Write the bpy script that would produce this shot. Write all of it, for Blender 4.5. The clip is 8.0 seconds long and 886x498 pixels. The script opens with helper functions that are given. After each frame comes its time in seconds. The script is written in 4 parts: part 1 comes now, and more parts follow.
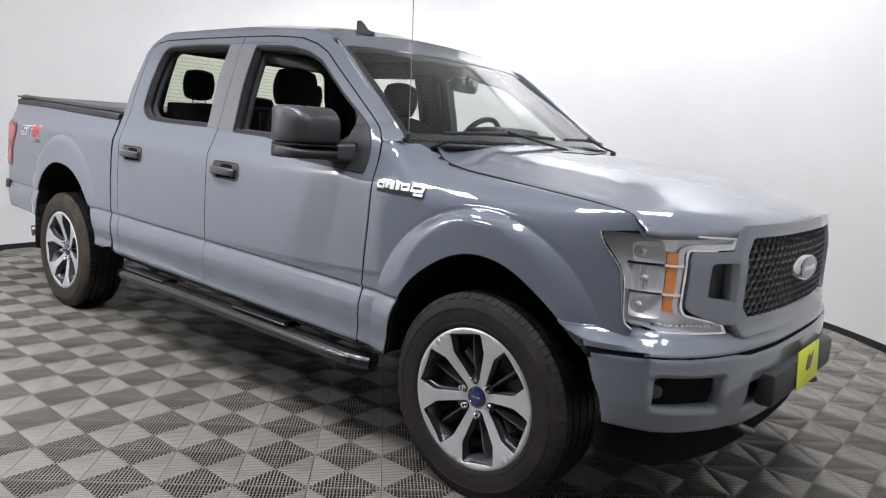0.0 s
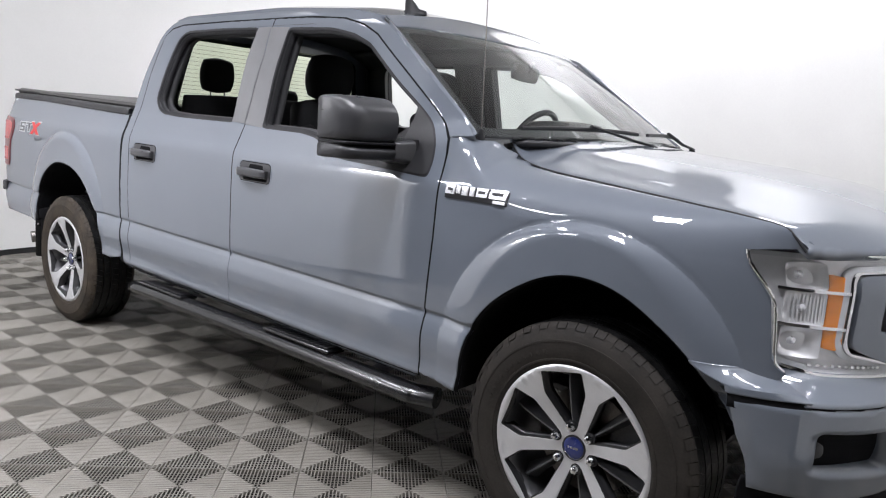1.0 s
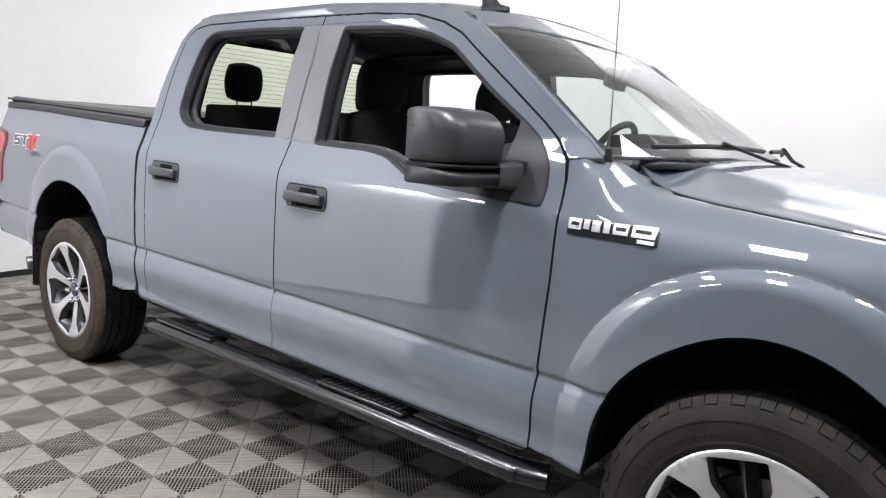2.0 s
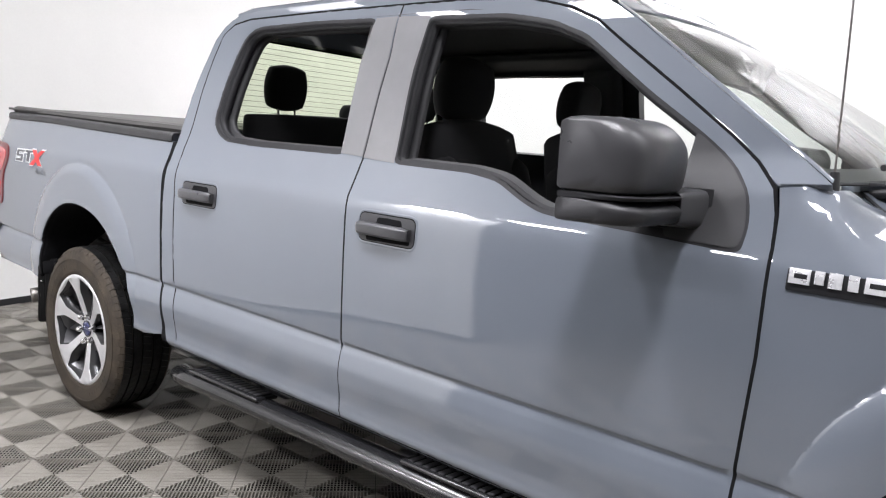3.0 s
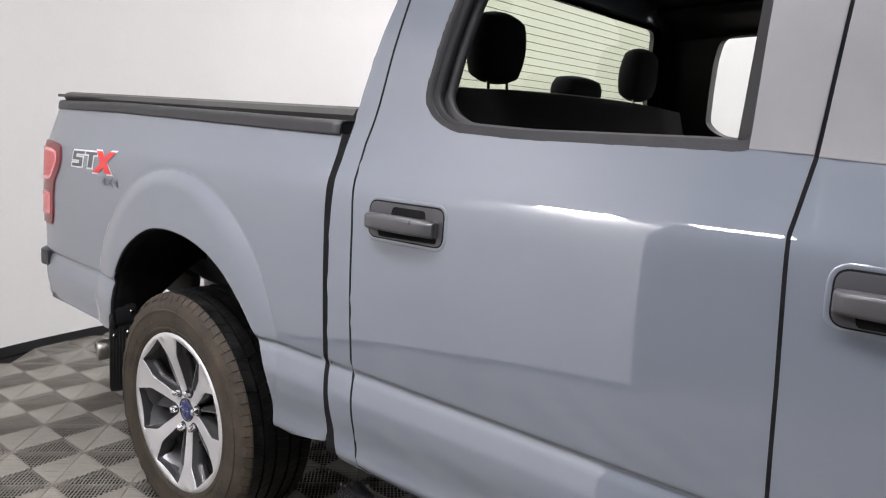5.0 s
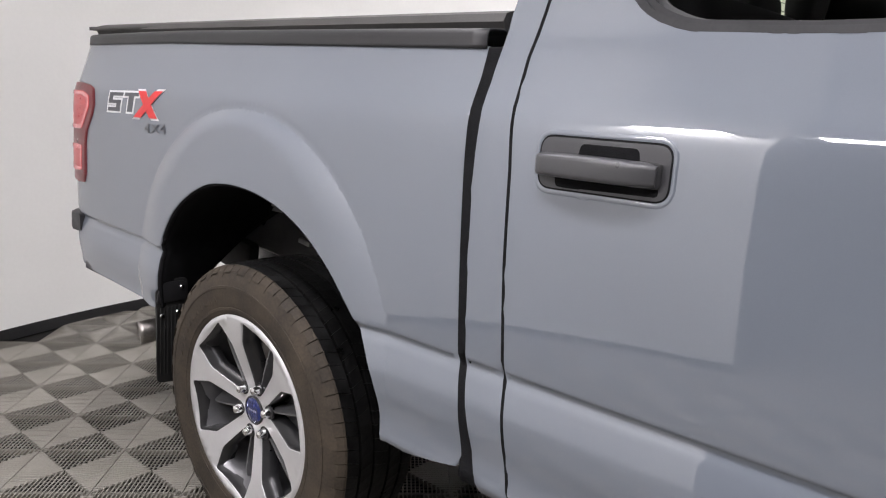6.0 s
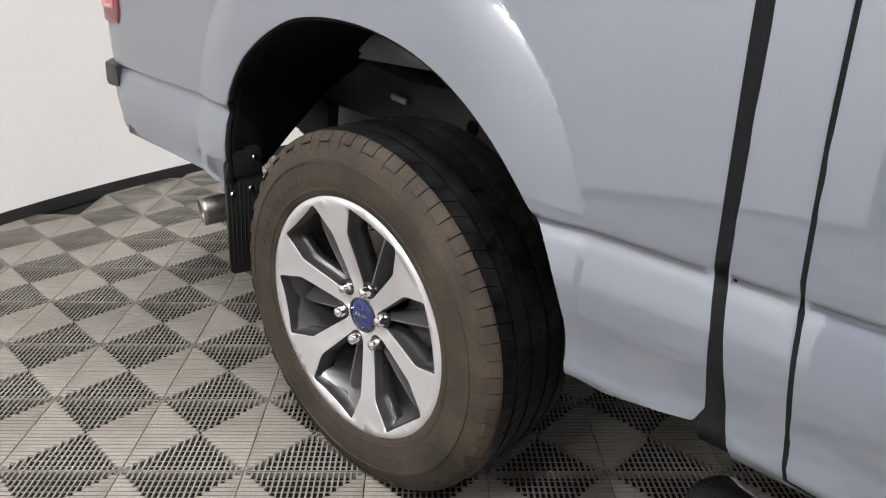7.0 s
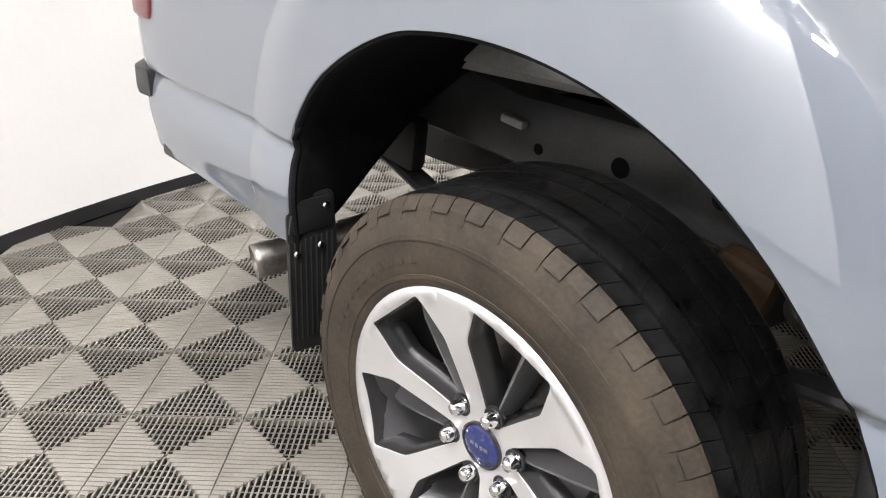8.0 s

◇ ◇ ◇ ◇ ◇ ◇ ◇

OBJECTIVE: Output a faithful copy of the data, with each picture left out.

REPLY:
Write the bpy script that would produce this shot. Write all of it, for Blender 4.5. The clip is 8.0 seconds long and 886x498 pixels. The script opens with helper functions that are given. After each frame comes its time in seconds. The script is written in 4 parts: part 1 comes now, and more parts follow.
0.0 s
1.0 s
2.0 s
3.0 s
5.0 s
6.0 s
7.0 s
8.0 s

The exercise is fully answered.